I have the same problem and I am tiny. If I go up from a 32 to a 36 (which is what it takes to end the bulging back fat in my case) what happens is that the front slides down and the back of the bra slides up my back, resulting in no support. This is plainly silly. My measured size is 32 and that is the right size. I just have the back fat problem unless I am eating an ultra-low-carb diet and am thus 10 lbs lighter than my already light weight.
For those of us who have back fat and are also XS, the shapewear issue is even more problematic, because shapewear doesn't go down to my size in the kind that deals with the back fat issue. Argh!
Please, shapewear manufacturers, make shapewear that covers bra back fat, that allows us to wear our own bra rather than squishing us in the front, but that also comes right up to the bra or even halfway up it, to ENSURE no gap between bra and the front top of the shapewear, and, as the other poster said, that goes all the way down to mid to low thigh. PLEASE PLEASE do this, and note that even small thin people need shapewear! Don't stop at a generaous sized "small" or "medium". Make these in a non-generous XS too.
Sarah
I can't help but believe that most designers want to reinvent women to look like pre-teenage boys, no hips, no breasts, no body fat. There is something so fetish like about this whole business from the designers to the stylist to the photographers to the editors.

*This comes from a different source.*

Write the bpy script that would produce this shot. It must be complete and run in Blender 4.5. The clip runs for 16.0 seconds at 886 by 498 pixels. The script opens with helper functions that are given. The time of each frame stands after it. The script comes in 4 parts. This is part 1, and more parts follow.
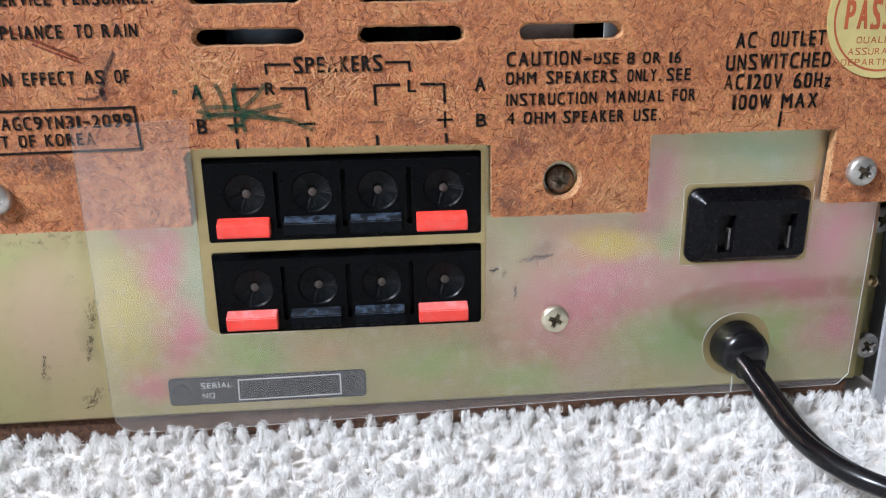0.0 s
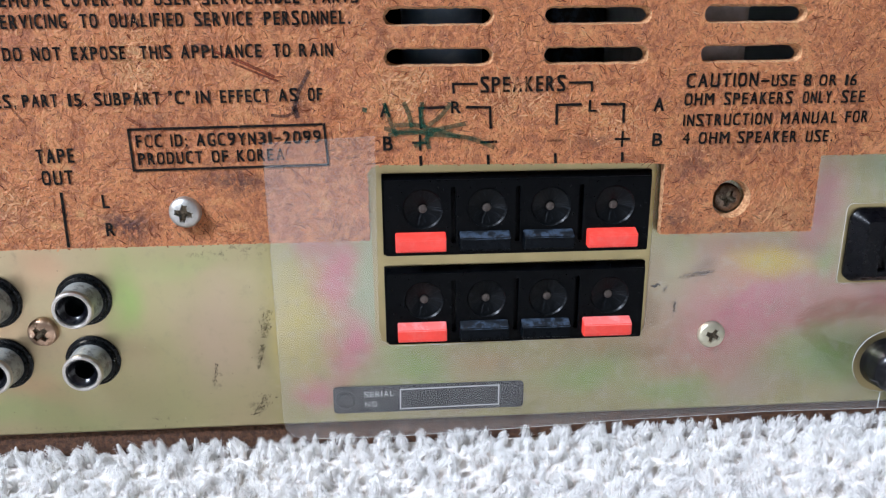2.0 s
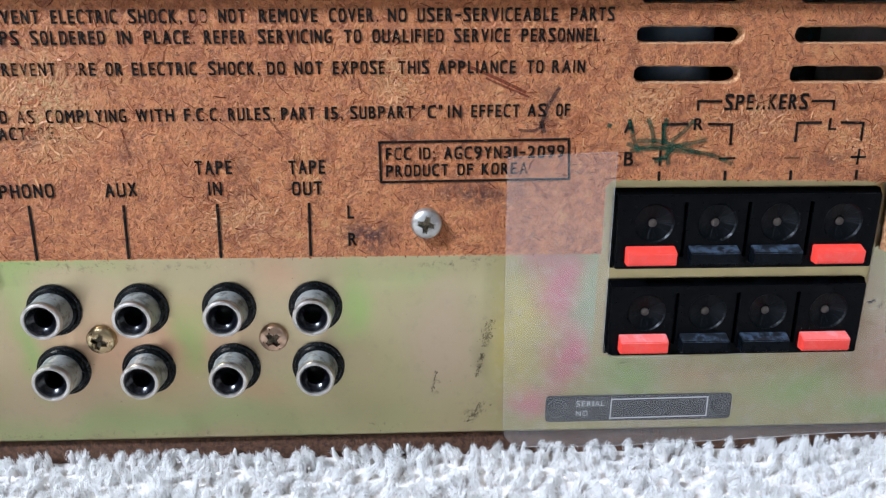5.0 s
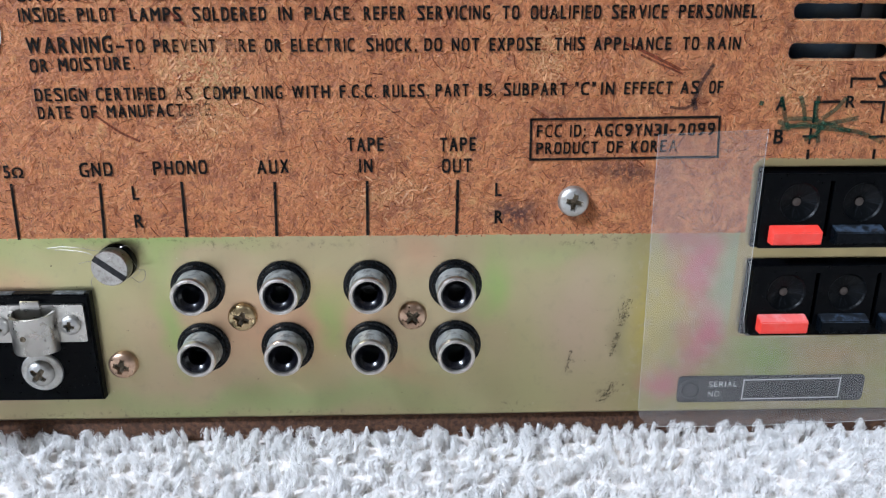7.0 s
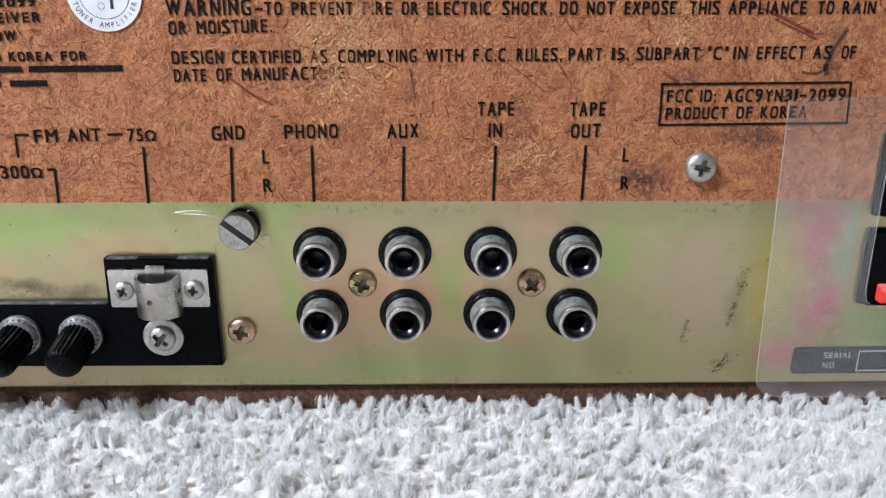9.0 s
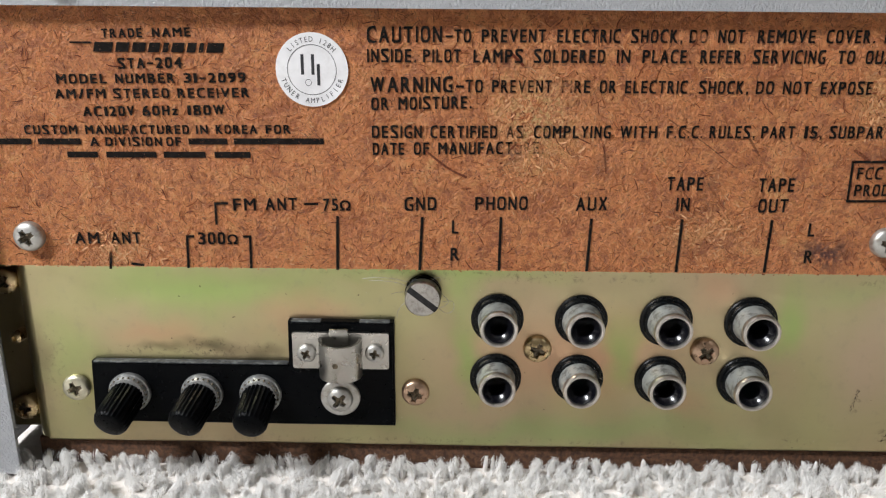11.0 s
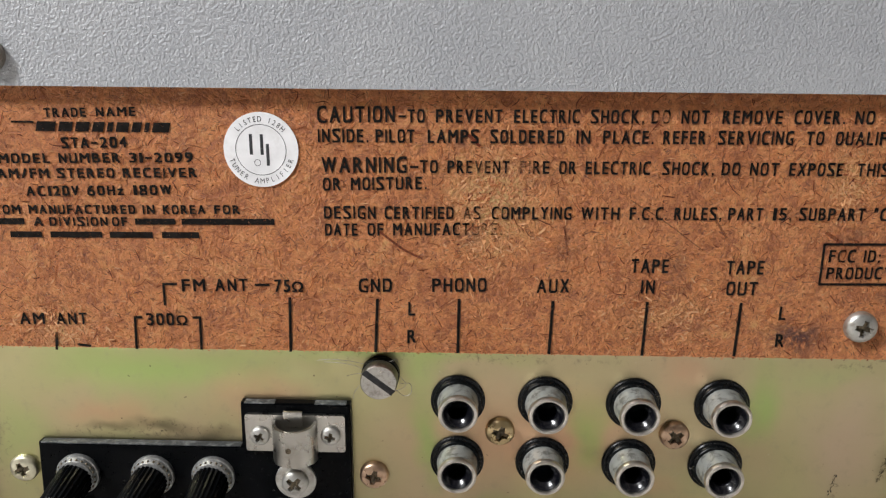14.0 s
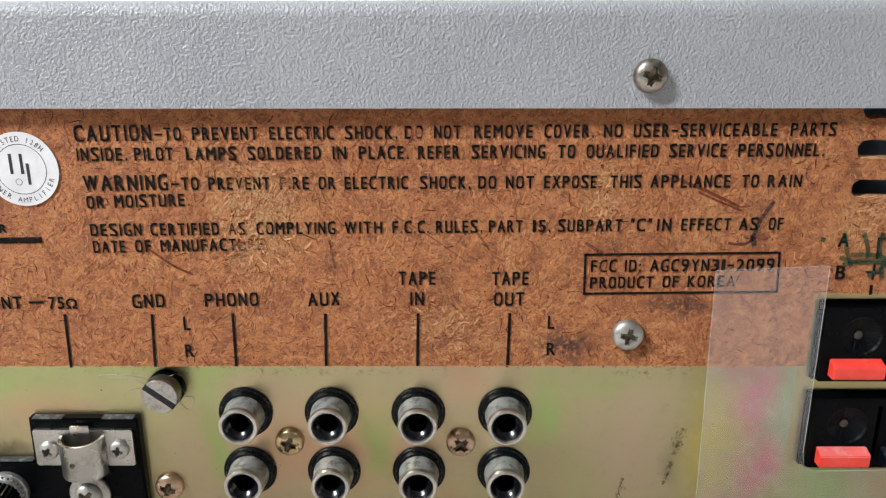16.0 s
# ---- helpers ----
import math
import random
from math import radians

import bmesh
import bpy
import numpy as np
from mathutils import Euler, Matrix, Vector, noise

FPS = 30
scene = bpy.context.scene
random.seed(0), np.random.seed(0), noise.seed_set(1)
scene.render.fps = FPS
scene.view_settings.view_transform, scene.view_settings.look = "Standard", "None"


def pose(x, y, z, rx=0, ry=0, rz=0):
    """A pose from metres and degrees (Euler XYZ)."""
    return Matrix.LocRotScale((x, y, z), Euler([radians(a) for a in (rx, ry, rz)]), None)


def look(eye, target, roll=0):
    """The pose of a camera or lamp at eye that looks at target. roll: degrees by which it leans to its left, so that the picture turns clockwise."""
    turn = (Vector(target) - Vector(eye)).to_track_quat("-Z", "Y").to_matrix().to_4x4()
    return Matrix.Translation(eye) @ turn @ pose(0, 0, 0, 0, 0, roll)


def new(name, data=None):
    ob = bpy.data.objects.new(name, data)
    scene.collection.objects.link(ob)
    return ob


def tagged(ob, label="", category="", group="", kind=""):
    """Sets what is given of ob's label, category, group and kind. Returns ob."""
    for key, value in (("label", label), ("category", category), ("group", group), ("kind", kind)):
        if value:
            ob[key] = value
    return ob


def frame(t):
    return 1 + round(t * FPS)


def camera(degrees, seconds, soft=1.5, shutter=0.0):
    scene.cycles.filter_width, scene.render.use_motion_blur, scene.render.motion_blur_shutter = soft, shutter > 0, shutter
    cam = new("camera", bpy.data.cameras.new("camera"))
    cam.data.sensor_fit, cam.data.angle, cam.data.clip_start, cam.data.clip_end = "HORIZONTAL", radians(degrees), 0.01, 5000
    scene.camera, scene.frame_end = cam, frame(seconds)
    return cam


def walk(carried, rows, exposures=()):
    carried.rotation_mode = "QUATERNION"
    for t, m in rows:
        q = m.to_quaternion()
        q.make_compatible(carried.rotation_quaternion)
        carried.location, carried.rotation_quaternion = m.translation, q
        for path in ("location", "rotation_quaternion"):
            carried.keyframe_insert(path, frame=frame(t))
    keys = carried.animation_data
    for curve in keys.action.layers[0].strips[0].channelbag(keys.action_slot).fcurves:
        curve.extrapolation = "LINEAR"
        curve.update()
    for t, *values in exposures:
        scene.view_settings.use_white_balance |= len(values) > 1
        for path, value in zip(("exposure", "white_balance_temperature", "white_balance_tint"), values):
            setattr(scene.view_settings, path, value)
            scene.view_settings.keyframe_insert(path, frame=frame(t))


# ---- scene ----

# ================= camera =================
cam = camera(60.76, 16.0, soft=1.2)
# seconds, x, y, z in metres, pitch, roll and yaw in degrees
PATH = [
    (0.0, 0.25424, -0.14417, 0.07988, -16.860, 0.954, -4.537),
    (0.5, 0.24492, -0.14404, 0.08080, -17.011, 0.934, -4.293),
    (1.0, 0.23545, -0.14305, 0.08245, -16.812, 0.856, -4.011),
    (1.5, 0.22935, -0.14402, 0.08290, -17.171, 0.586, -3.808),
    (2.0, 0.22312, -0.14351, 0.08468, -17.162, 0.456, -3.621),
    (2.5, 0.22044, -0.14349, 0.08536, -17.173, 0.441, -3.568),
    (3.0, 0.21362, -0.14243, 0.08993, -17.046, 0.314, -3.703),
    (3.5, 0.20511, -0.14332, 0.08884, -17.206, 0.050, -3.282),
    (3.7, 0.20127, -0.14346, 0.08984, -17.151, -0.050, -3.418),
    (5.8, 0.17163, -0.14200, 0.08755, -17.689, -0.107, -2.036),
    (6.0, 0.16940, -0.14197, 0.08749, -17.724, -0.049, -2.080),
    (6.5, 0.16107, -0.14147, 0.08728, -17.723, -0.025, -1.834),
    (7.0, 0.15459, -0.14291, 0.08494, -17.657, -0.067, -1.731),
    (7.5, 0.14944, -0.14375, 0.08046, -17.406, 0.045, -1.513),
    (8.0, 0.14636, -0.14329, 0.08004, -17.443, -0.093, -1.338),
    (8.5, 0.14296, -0.14338, 0.07741, -17.355, -0.001, -1.260),
    (9.0, 0.13182, -0.14479, 0.07805, -17.413, -0.168, -1.133),
    (9.5, 0.11901, -0.14507, 0.07760, -17.562, -0.208, -0.743),
    (9.7, 0.11432, -0.14540, 0.07804, -17.731, -0.076, -0.274),
    (11.8, 0.09418, -0.14020, 0.09808, -16.094, -0.589, 1.002),
    (12.0, 0.09159, -0.13883, 0.09943, -16.140, -0.586, 1.095),
    (12.5, 0.08793, -0.13483, 0.09983, -15.872, -0.773, 1.237),
    (13.0, 0.08605, -0.13392, 0.10211, -15.934, -0.585, 1.253),
    (13.5, 0.09399, -0.13464, 0.10076, -15.613, -0.585, 1.250),
    (14.0, 0.10952, -0.13499, 0.10049, -15.655, -0.514, 1.161),
    (14.5, 0.11721, -0.13375, 0.10233, -15.776, -0.215, 1.057),
    (15.0, 0.12322, -0.13475, 0.10439, -15.883, -0.037, 0.687),
    (15.5, 0.13445, -0.13466, 0.10384, -16.160, -0.192, 0.204),
    (16.0, 0.14974, -0.13499, 0.10479, -16.198, 0.058, 0.251),
]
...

Absolutely spot on!! That’s why it will never change, because homosexual designers creates for pre teen boys clothes. Most of them hate women probably…
Sarah-I'm well aware this is not ideal, and that for many models, being this thin is very unhealthy, but from that high end magazine it is a small step in the right direction.
I would love it if designers actually designed for the 'average' woman but I have to admit I can't see it happening,as the clothes that suit these women have little 'hanger appeal' and designers are always trying to save money in production by cutting clothes straighter, to save on fabric usage.
There are so many reasons why this practise of using the super slim is not right, but unfortunately I can't see it changing to the extent it needs to.
Belle – I too have never understood why designers who design women's clothing want them to look good on pre-pubecent girls. Unless it's because so many designers are gay men?
Stumbled upon your post while looking for something else entirely and I just want to say; I don't see why all types of feminine beauty can't be celebrated. There are gorgeous tall lanky model types, gorgeous average chicks, gorgeous plus sized gals, etc. As long is one is reasonably healthy one should be happy in one's own skin. And I hope someday to see the amazing art that is sometimes fashion embrace that.
For the record I'm 5'5", 140ish lbs. and I busted my hump to put on that last 10 (because I look better with boobs).